▼▼▼

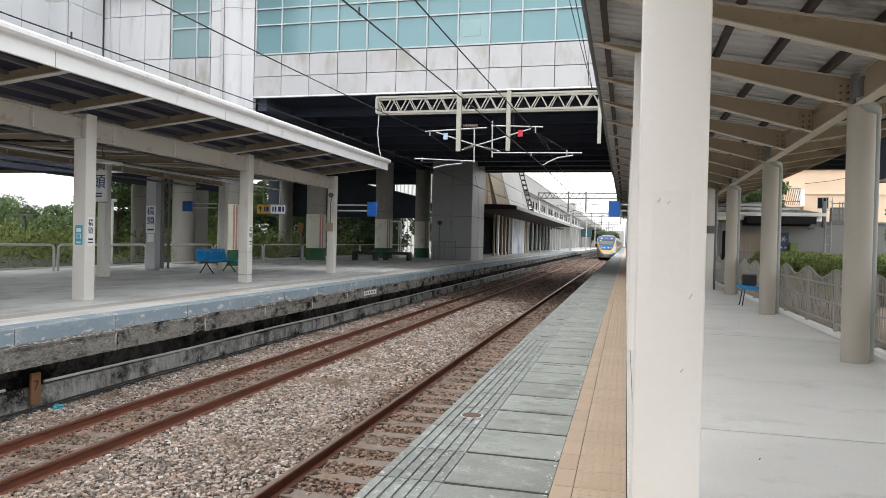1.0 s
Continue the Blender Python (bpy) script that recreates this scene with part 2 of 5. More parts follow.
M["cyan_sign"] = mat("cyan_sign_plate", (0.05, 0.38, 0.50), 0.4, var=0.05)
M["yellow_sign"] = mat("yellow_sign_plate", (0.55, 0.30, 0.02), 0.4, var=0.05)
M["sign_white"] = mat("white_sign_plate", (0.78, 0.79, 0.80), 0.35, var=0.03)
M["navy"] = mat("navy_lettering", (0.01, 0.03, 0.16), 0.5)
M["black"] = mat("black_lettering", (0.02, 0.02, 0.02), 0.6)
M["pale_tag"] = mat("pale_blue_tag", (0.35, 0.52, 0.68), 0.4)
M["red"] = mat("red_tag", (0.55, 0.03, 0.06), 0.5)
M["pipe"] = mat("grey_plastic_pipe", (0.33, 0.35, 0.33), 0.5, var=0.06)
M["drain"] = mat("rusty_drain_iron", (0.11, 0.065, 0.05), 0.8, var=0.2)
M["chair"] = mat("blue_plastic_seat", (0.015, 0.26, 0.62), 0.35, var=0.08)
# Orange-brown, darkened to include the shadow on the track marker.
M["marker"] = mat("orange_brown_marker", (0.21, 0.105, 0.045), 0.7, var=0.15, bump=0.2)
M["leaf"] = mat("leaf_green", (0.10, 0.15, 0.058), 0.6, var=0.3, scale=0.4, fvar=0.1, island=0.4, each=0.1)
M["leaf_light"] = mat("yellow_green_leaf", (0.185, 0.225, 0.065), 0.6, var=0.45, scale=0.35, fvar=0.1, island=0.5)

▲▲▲

Copy the whole listing above word for word but do not carry over the pictures.

1.0 s
Continue the Blender Python (bpy) script that recreates this scene with part 2 of 5. More parts follow.
M["cyan_sign"] = mat("cyan_sign_plate", (0.05, 0.38, 0.50), 0.4, var=0.05)
M["yellow_sign"] = mat("yellow_sign_plate", (0.55, 0.30, 0.02), 0.4, var=0.05)
M["sign_white"] = mat("white_sign_plate", (0.78, 0.79, 0.80), 0.35, var=0.03)
M["navy"] = mat("navy_lettering", (0.01, 0.03, 0.16), 0.5)
M["black"] = mat("black_lettering", (0.02, 0.02, 0.02), 0.6)
M["pale_tag"] = mat("pale_blue_tag", (0.35, 0.52, 0.68), 0.4)
M["red"] = mat("red_tag", (0.55, 0.03, 0.06), 0.5)
M["pipe"] = mat("grey_plastic_pipe", (0.33, 0.35, 0.33), 0.5, var=0.06)
M["drain"] = mat("rusty_drain_iron", (0.11, 0.065, 0.05), 0.8, var=0.2)
M["chair"] = mat("blue_plastic_seat", (0.015, 0.26, 0.62), 0.35, var=0.08)
# Orange-brown, darkened to include the shadow on the track marker.
M["marker"] = mat("orange_brown_marker", (0.21, 0.105, 0.045), 0.7, var=0.15, bump=0.2)
M["leaf"] = mat("leaf_green", (0.10, 0.15, 0.058), 0.6, var=0.3, scale=0.4, fvar=0.1, island=0.4, each=0.1)
M["leaf_light"] = mat("yellow_green_leaf", (0.185, 0.225, 0.065), 0.6, var=0.45, scale=0.35, fvar=0.1, island=0.5)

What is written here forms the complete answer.